Sunday, July 29, 2012

The St. Petersburg Confessions by Ty Hutchinson



Ty Hutchinson delivers a psychological thriller set in the final days of the cold war that offers just as much excitement today as it would have in the early 1990’s.  The St. Petersburg Confessions opens with “St. Petersburg, Russia, 1991”.  For those of us with memories of that time we recall the protests and the radicals slowly chipping away at government legitimacy.  It was a time filled with intrigue, espionage, and political assignation.  CIA and KGB were everyday words.  The details of the time are completely understated in this novella to the point that my first thought was wondering why Ty used the setting in the first place, but as the darkness of human nature unfolded, I was treated to the bleak existence of the times.

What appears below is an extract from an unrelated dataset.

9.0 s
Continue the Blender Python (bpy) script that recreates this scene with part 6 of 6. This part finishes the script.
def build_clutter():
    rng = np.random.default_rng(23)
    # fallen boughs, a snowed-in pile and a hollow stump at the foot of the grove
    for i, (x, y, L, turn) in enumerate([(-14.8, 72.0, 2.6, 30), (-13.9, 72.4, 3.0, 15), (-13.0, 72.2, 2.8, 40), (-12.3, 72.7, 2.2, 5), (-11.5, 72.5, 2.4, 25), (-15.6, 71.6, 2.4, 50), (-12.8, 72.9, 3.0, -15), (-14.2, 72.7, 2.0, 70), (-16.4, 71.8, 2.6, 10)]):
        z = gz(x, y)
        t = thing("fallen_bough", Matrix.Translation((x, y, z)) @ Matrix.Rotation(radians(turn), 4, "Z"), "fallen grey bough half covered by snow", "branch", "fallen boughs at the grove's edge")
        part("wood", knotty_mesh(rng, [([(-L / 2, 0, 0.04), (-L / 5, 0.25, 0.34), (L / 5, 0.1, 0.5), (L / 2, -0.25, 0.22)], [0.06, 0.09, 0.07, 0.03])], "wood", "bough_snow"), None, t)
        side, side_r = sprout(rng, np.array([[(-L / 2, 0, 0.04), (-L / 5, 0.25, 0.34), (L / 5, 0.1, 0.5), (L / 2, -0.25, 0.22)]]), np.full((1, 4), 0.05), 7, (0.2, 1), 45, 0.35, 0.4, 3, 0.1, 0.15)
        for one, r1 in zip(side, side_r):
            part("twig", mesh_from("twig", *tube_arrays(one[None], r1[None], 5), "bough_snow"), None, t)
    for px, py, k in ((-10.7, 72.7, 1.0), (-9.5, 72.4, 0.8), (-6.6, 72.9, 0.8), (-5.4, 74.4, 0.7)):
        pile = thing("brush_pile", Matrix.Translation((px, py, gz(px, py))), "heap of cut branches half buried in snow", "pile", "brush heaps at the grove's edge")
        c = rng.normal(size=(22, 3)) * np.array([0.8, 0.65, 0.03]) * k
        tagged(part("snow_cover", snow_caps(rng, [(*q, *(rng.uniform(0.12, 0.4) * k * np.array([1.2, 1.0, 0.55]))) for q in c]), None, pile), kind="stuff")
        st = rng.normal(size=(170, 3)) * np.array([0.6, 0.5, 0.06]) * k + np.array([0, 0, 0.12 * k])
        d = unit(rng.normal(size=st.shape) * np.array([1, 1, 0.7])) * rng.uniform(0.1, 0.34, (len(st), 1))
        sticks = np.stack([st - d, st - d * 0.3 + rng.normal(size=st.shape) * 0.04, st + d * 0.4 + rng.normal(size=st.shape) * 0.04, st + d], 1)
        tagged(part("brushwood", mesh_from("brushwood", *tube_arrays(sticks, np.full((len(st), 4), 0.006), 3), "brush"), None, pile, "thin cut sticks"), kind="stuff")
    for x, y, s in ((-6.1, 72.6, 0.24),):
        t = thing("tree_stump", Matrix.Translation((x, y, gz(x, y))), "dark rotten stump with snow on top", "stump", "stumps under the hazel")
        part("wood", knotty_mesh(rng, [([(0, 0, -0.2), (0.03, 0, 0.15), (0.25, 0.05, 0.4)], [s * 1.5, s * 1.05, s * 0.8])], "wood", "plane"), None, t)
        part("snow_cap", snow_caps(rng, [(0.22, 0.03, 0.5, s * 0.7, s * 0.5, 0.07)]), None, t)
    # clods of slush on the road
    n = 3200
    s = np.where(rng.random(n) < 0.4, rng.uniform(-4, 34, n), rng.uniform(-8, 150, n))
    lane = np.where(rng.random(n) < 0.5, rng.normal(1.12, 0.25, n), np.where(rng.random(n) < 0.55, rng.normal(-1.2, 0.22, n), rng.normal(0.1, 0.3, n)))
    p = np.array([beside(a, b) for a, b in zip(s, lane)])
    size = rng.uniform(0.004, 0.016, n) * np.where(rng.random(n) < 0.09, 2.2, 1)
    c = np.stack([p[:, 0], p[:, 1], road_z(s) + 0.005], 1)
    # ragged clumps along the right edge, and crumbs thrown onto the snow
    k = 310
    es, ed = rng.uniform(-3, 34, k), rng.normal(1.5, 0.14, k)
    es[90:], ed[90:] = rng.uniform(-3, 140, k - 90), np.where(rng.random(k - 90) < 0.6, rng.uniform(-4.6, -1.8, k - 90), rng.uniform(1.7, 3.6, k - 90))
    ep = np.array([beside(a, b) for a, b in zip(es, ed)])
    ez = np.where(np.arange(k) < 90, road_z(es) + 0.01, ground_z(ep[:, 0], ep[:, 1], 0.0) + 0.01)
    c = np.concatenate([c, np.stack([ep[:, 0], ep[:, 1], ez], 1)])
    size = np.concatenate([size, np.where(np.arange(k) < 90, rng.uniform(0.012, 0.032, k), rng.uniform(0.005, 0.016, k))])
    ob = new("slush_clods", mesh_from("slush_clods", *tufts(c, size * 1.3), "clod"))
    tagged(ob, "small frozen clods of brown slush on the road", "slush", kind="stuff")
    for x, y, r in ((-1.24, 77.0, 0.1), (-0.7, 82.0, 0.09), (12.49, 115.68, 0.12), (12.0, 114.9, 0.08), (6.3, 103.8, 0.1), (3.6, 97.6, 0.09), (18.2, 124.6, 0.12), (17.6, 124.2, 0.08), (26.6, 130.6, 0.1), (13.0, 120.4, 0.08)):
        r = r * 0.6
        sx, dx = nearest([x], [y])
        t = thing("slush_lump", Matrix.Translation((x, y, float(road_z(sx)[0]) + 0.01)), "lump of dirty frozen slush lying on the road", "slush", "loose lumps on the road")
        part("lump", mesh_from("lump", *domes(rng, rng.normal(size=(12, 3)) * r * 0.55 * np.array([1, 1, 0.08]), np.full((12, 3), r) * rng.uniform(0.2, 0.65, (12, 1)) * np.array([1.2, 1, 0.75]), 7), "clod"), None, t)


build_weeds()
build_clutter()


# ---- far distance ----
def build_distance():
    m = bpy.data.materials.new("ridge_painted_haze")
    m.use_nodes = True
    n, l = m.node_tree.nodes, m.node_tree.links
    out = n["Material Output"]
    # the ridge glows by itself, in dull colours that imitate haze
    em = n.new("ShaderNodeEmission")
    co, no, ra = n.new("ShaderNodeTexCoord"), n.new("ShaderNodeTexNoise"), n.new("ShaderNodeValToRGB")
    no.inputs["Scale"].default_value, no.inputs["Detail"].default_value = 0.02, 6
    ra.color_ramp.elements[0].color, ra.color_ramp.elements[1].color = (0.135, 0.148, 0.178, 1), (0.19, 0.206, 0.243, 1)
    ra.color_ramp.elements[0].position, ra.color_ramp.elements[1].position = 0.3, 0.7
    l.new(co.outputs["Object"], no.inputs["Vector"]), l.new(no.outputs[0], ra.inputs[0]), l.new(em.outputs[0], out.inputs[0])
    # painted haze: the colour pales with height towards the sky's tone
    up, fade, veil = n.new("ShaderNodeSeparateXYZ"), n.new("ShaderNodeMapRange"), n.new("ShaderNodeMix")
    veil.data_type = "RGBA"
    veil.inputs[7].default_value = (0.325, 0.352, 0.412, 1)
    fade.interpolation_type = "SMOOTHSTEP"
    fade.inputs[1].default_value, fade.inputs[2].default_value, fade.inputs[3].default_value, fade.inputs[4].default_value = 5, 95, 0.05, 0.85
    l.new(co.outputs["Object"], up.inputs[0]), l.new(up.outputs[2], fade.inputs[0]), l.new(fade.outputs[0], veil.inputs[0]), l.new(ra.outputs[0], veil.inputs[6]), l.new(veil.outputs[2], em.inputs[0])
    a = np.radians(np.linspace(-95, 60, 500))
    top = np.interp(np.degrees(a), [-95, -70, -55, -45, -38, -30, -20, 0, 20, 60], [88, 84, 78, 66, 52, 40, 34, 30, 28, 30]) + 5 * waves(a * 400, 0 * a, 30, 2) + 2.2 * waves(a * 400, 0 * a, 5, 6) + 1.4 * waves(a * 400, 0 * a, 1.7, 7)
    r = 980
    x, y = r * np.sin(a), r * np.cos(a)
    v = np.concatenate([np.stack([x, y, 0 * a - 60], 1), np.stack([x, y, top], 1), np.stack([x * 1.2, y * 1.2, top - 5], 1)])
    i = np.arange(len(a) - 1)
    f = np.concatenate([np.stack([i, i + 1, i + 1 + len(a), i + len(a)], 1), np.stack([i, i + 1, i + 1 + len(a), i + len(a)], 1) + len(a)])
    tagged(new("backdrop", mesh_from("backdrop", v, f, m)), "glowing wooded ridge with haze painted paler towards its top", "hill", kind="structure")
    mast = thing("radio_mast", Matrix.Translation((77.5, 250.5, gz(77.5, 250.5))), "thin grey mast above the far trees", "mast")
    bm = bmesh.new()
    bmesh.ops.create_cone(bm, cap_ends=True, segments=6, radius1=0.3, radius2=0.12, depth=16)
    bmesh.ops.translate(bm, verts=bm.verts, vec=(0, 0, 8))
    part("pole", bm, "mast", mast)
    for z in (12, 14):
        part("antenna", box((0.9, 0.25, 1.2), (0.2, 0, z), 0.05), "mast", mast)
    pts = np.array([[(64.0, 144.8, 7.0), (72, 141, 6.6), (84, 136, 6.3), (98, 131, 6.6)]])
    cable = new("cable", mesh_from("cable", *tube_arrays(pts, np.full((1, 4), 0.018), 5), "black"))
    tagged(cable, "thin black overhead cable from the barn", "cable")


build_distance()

Description is sparse, and the novella avoids extravagant language as if the reader were in a government food line waiting for a hunk of hard bread.   If the prose didn’t so perfectly fit the cold stone of the cathedral and the totalitarian oppression of the people, we might simply scoff at the story.  Ty Hutchinson created a world that transmits the authenticity of the time without the details.  I applaud his efforts.

Father Fedor sits at his church late one evening when he is approached by a shadowy figure referring to himself as a ghost.  He tells the father he wants to confess his sins.  The humble servant of God accepts his duty and begins listening to the stranger confess ninety-nine murders.  By the day, Father Fedor tries to go on as usual while carrying his burden of darkness.  The tension builds as the father becomes obsessed with fulfilling his religious duty until the darkest grows out of control.

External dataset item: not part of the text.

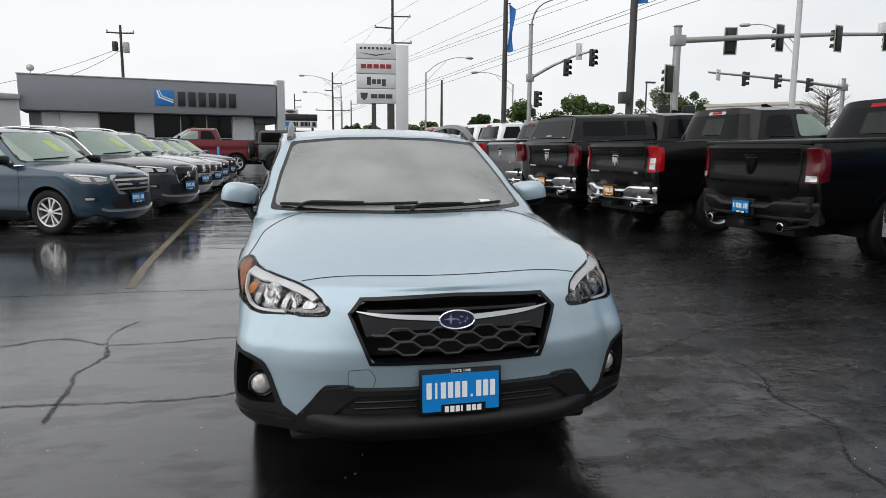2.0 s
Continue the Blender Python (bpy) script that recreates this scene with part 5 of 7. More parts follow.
    for sgn in (-1, 1):
        bm = lathe(bmesh.new(), [(0.048, 4.55), (0.048, 4.905), (0.055, 4.912), (0.046, 4.916), (0.040, 4.88), (0.040, 4.57)], 20, "y", (sgn * 0.62, 0, 0.475))
        part("exhaust_tip", bm, CHROME, car, "chrome exhaust tip")
    part("tow_hitch", boxes((-0.05, 0.05, 4.6, 4.93, 0.42, 0.50), (-0.4, 0.4, 4.55, 4.68, 0.42, 0.5), bevel=0.01), PLASTIC, car)
    if flaps:
        for sgn in (-1, 1):
            fl = new("mud_flap")
            fl.parent = car
            part("flap", boxes((sgn * 0.86 - 0.15, sgn * 0.86 + 0.15, 4.06, 4.075, 0.16, 0.62), bevel=0.004), RUBBER, fl)
            part("flap_panel", boxes((sgn * 0.86 - 0.14, sgn * 0.86 + 0.14, 4.076, 4.082, 0.17, 0.33), bevel=0.002), flaps, fl, "pale flap panel with dark bars")
            if flaps is not WHITE_INK:
                continue
            part("flap_bar", boxes((sgn * 0.86 - 0.11, sgn * 0.86 + 0.11, 4.083, 4.086, 0.265, 0.305)), GLOSS_BLACK, fl)
            part("flap_bar", boxes((sgn * 0.86 - 0.06, sgn * 0.86 + 0.06, 4.083, 4.086, 0.215, 0.245)), RED_LENS, fl)
    # bed top
    if topper:
        cap = bmesh.new()
        sec = [(0.955, 1.43), (0.90, 1.60), (0.80, 1.84), (0.68, 1.905), (0, 1.945)]
        rows = []
        for yy, sh in ((2.98, 0.0), (4.62, 0.0), (4.80, -0.42)):
            row = []
            for sgn in (-1, 1):
                for px, pz in (sec if sgn < 0 else sec[-2::-1]):
                    yk = yy if sh == 0 else 4.81 - 0.22 * (pz - 1.43) / 0.5
                    row.append(cap.verts.new((sgn * px, yk, pz)))
            rows.append(row)
        for r0, r1 in zip(rows, rows[1:]):
            for k in range(len(r0) - 1):
                cap.faces.new((r0[k], r0[k + 1], r1[k + 1], r1[k]))
        cap.faces.new(rows[0])
        cap.faces.new(rows[-1])
        tp = part("bed_cap", cap, paintm, car, "black fibreglass cap over the bed", smooth=50)
        skin = bmesh.new()
        skin.from_mesh(tp.data)
        cs, cr = Skin(skin, side_lay), Skin(skin, rear_lay)
        for a, c in ((3.15, 3.55), (3.62, 4.50)):
            w = rounded([(a, 1.52), (a, 1.79), (c, 1.79), (c + 0.04, 1.52)], 0.03)
            both("cap_window", cs.panel(w, 0.004, 0.01, 0.2), GLASS_DARK, car)
        w = rounded([(-0.80, 1.50), (-0.69, 1.83), (0.69, 1.83), (0.80, 1.50)], 0.04)
        part("cap_hatch", cr.panel(w, 0.006, 0.01, 0.1), GLASS_DARK, car, "dark glass hatch")
        part("hatch_seal", cr.ribbon(w, 0.02, 0.008, 0.012, closed=True), GLOSS_BLACK, car)
        part("maker_bar", boxes((-0.09, 0.09, 4.70, 4.715, 1.535, 1.555), m=Matrix.Translation((0, 0.07, 0))), WHITE_INK, car)
        for sgn in (-1, 1):
            part("hatch_latch", boxes((sgn * 0.62 - 0.04, sgn * 0.62 + 0.04, 4.77, 4.80, 1.50, 1.52), bevel=0.006), CHROME, car)
        skin.free()
    elif cover:
        part("bed_cover", boxes((-0.90, 0.90, 2.98, 4.80, 1.405, 1.455), bevel=0.012), PLASTIC, car, "black soft bed cover")
    else:
        part("bed_rail_cap", boxes((-0.955, -0.87, 2.98, 4.78, 1.41, 1.43), (0.87, 0.955, 2.98, 4.78, 1.41, 1.43), (-0.87, 0.87, 4.72, 4.80, 1.405, 1.425), bevel=0.006), PLASTIC, car)
        part("bed_floor", boxes((-0.87, 0.87, 2.98, 4.72, 0.95, 1.0)), PLASTIC, car)
    bm = bmesh.new()
    prism(bm, [(1.62, 1.93), (1.90, 1.95), (1.90, 2.01), (1.84, 2.02)], -0.02, 0.02, "x")
    part("aerial_fin", bm, paintm, car)
    # nose
    f = Skin(lower, front_lay)
    part("front_grille", f.panel(rounded([(-0.55, 0.78), (-0.60, 1.12), (0.60, 1.12), (0.55, 0.78)], 0.05), 0.01, 0.03, 0.1), GLOSS_BLACK, car)
    part("front_bumper", f.panel(rounded([(-0.85, 0.5), (-0.85, 0.7), (0.85, 0.7), (0.85, 0.5)], 0.05), 0.03, 0.05, 0.1), bumper, car)
    for sgn in (-1, 1):
        part("head_lamp", f.panel(rounded([(sgn * 0.63, 0.95), (sgn * 0.63, 1.10), (sgn * 0.86, 1.10), (sgn * 0.86, 0.97)], 0.02), 0.01, 0.03, 0.06), CLEAR_LENS, car)
    lower.free()
    upper.free()
    return car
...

There is a point where the story became a little predictable, but I was still hooked.  Unfortunately the climax was delivered too quickly and neatly.  I expected something much messier in order to really leave the reader breathless.

The St. Petersburg Confessions by Ty Hutchinson is a sleek fast read with a nice nugget of darkness that you can ponder in your spare time.  I give it three and a half severed heads out of ninety-nine.